Après avoir traversé vers l’ouest une vaste plaine couverte de lauriers roses, nous nous engageâmes au nord, dans les montagnes, par un sentier à peine indiqué sur le sol ; à mesure que nous avancions, le paysage changeait d’aspect : çà et là, quelques vallons profonds, des gorges sombres, se découvraient tout à coup serrés entre les montagnes, tout couverts d’une végétation pressée et vigoureuse que les rayons du soleil avaient épargnée. Ce contraste étrange, au milieu des crêtes les plus arides et les plus desséchées que j’eusse jamais vues, reposait l’œil, et, répété fréquemment, rompait la monotonie de la route et rendait notre voyage moins pénible. Quand la chaleur devint intolérable, nous nous arrêtâmes sous un petit bois de mûriers dont les ombres épaisses couvraient de grandes taches noires un tapis de mousses toujours vertes, près d’une source d’où s’échappait une eau fraîche et vive, qui ne rappelait en rien la légende de Nessus. Une jatte de diavourti que mon guide avait volée en chemin à un petit chevrier fît tout notre repas, le seul supportable, sous ce ciel brûlant qui ne laisse plus à l’homme d’autre désir qu’une soif continuelle.
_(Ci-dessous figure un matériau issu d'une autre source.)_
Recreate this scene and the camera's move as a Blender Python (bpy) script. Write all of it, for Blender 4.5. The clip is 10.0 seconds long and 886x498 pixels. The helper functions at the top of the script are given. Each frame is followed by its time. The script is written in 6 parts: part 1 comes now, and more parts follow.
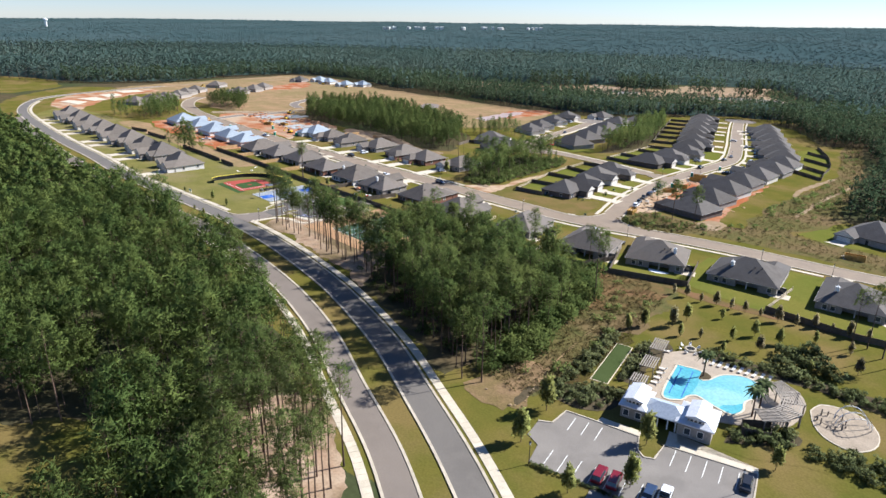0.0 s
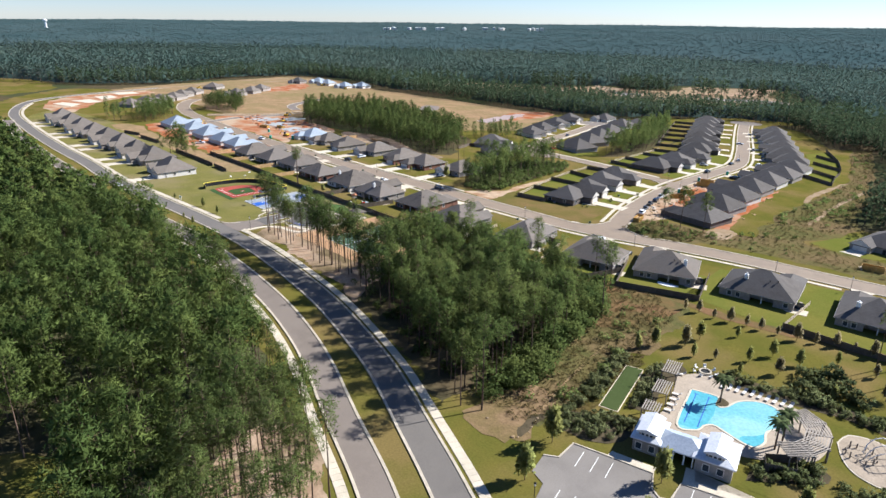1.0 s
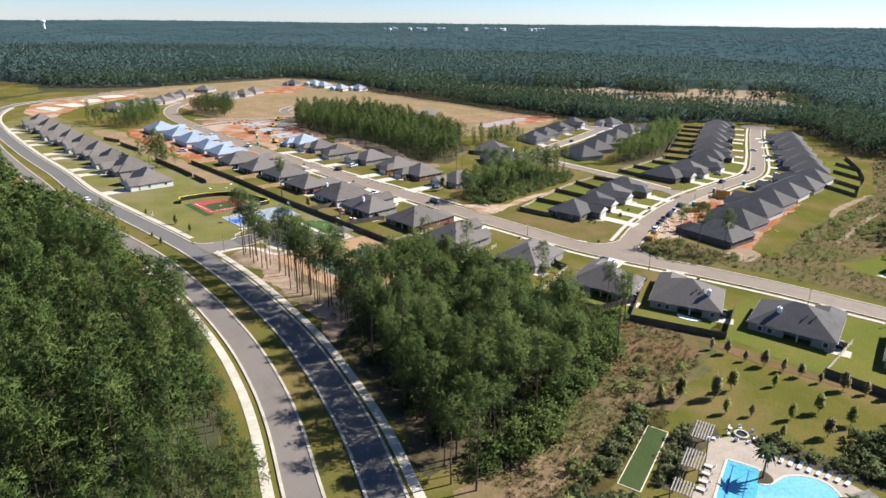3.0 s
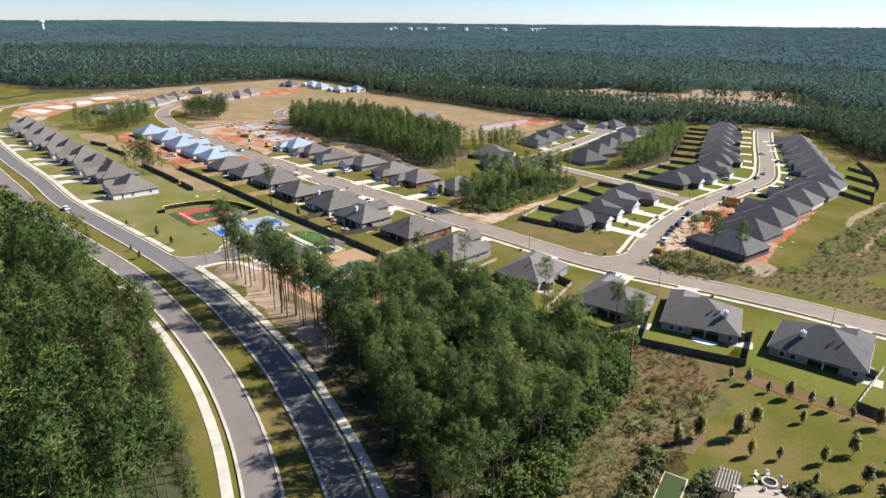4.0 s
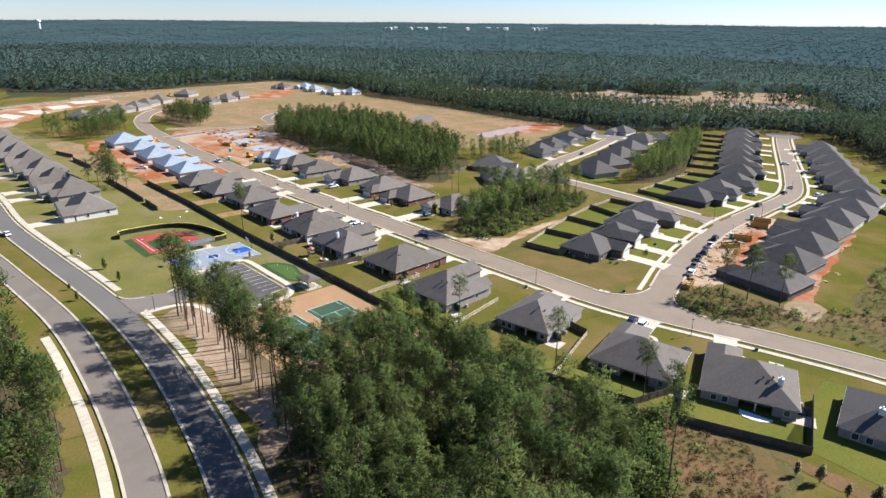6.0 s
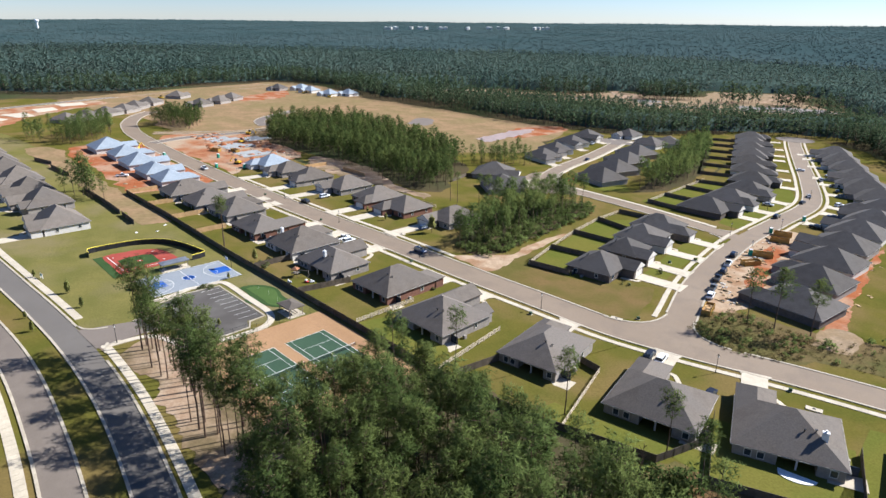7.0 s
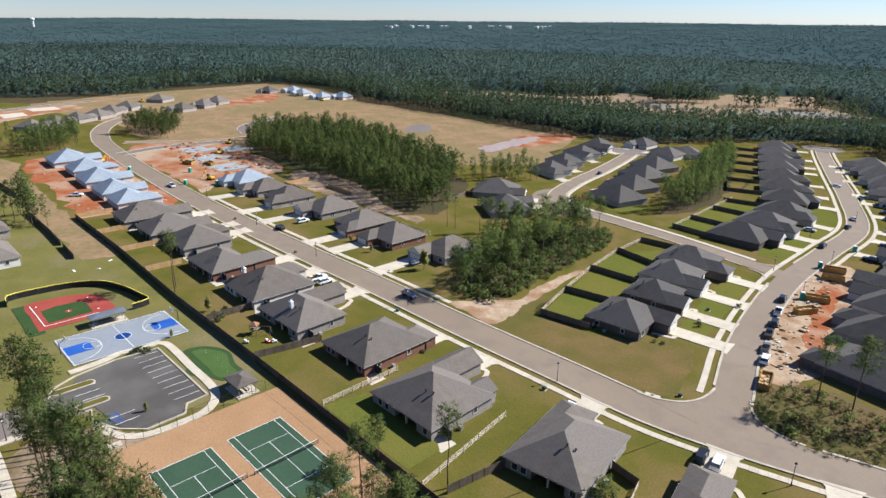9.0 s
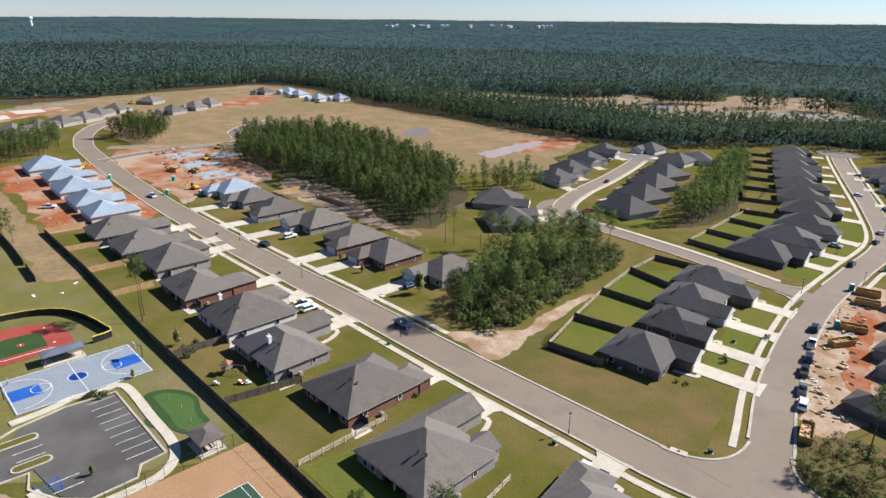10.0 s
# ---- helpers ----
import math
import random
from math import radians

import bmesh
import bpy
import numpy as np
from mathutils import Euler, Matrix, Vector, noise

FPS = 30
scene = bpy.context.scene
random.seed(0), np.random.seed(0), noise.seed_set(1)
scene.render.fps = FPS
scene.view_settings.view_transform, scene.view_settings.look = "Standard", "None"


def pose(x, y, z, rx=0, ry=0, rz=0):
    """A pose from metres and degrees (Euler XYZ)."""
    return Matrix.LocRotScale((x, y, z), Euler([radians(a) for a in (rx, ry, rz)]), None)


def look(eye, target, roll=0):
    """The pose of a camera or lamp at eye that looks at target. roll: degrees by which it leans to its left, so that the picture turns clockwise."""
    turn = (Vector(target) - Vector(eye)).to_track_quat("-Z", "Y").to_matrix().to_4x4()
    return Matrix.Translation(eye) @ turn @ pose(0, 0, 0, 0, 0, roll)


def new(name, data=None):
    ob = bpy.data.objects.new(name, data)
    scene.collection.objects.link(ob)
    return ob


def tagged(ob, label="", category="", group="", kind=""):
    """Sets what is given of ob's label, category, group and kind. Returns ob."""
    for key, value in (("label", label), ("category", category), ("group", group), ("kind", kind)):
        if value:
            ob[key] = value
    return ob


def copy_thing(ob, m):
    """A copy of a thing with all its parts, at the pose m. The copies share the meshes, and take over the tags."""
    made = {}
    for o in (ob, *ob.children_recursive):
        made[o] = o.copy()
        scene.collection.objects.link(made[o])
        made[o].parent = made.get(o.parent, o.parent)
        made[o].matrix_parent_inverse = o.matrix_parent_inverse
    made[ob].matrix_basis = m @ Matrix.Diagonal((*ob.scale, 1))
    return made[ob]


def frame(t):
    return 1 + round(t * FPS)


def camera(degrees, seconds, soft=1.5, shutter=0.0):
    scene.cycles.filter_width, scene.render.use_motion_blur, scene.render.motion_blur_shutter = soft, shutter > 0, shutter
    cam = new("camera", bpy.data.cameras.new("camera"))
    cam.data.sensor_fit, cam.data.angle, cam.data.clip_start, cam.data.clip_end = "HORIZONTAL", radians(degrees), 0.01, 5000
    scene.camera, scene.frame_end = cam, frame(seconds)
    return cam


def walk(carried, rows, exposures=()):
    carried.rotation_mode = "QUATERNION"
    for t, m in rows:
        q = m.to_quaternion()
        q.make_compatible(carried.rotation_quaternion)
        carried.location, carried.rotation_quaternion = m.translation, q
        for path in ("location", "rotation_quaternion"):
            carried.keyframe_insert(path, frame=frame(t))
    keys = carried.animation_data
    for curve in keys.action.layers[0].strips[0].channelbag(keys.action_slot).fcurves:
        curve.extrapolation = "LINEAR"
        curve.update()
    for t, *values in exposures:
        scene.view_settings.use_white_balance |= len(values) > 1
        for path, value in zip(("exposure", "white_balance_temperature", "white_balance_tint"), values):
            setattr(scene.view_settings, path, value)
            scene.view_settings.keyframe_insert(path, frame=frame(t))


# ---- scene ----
cam = camera(69.98, 10.0)
ROWS = [
    (0.0, 0.826, -0.873, 73.94, 45.114, -19.974, 0.725), (0.5, -2.606, 2.895, 73.921, 45.161, -19.951, 0.696),
    (1.0, -6.077, 6.979, 73.891, 45.205, -19.932, 0.669), (1.5, -9.604, 11.28, 73.854, 45.248, -19.918, 0.644),
    (2.0, -13.228, 15.761, 73.811, 45.289, -19.908, 0.62), (2.5, -17.007, 20.426, 73.765, 45.328, -19.902, 0.599),
    (3.0, -20.998, 25.302, 73.719, 45.366, -19.899, 0.58), (3.5, -25.254, 30.428, 73.675, 45.404, -19.9, 0.562),
    (4.0, -29.816, 35.837, 73.634, 45.44, -19.905, 0.547), (4.5, -34.707, 41.552, 73.598, 45.475, -19.913, 0.535),
    (5.0, -39.931, 47.577, 73.568, 45.509, -19.924, 0.524), (5.5, -45.472, 53.898, 73.545, 45.543, -19.938, 0.516),
    (6.0, -51.292, 60.476, 73.531, 45.576, -19.955, 0.511), (6.5, -57.34, 67.256, 73.525, 45.609, -19.975, 0.508),
    (7.0, -63.554, 74.168, 73.527, 45.642, -19.997, 0.508), (7.5, -69.865, 81.138, 73.539, 45.675, -20.021, 0.511),
    (8.0, -76.213, 88.098, 73.559, 45.708, -20.048, 0.517), (8.5, -82.551, 94.998, 73.588, 45.741, -20.077, 0.526),
    (9.0, -88.865, 101.829, 73.624, 45.774, -20.107, 0.538), (9.5, -95.183, 108.633, 73.667, 45.808, -20.139, 0.553),
    (10.0, -101.593, 115.536, 73.716, 45.843, -20.173, 0.571),
]
EXPOSURE, KELVIN = 1.22, 5950.0
# a roll to the right is a negative turn about the line of sight
walk(cam, [(t, pose(x, y, z, 90 + pitch, 0, yaw) @ pose(0, 0, 0, 0, 0, roll)) for t, x, y, z, yaw, pitch, roll in ROWS],
     [(0.0, EXPOSURE, KELVIN, 10.0), (5.0, EXPOSURE, KELVIN, 10.0), (10.0, EXPOSURE - 0.31, KELVIN, 10.0)])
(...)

Après deux heures de repos sous cet abri, nous repartîmes, et le soir nous entrâmes à Maradja ; c’était le village où devait me laisser mon guide. Maradja s’étend sur une montagne plus basse que celles qui bordent le golfe, mais plus sèche et plus brûlée s’il est possible ; une trentaine de maisons disséminées, un peu plus hautes que les maisons de Trisonia et de construction plus variée, laissent pousser entre elles quelques mûriers, chétifs et rabougris au feuillage jauni. Toutes sont construites en pierres prises dans la

  1. M. Bazin, Mémoire sur l’Etolie.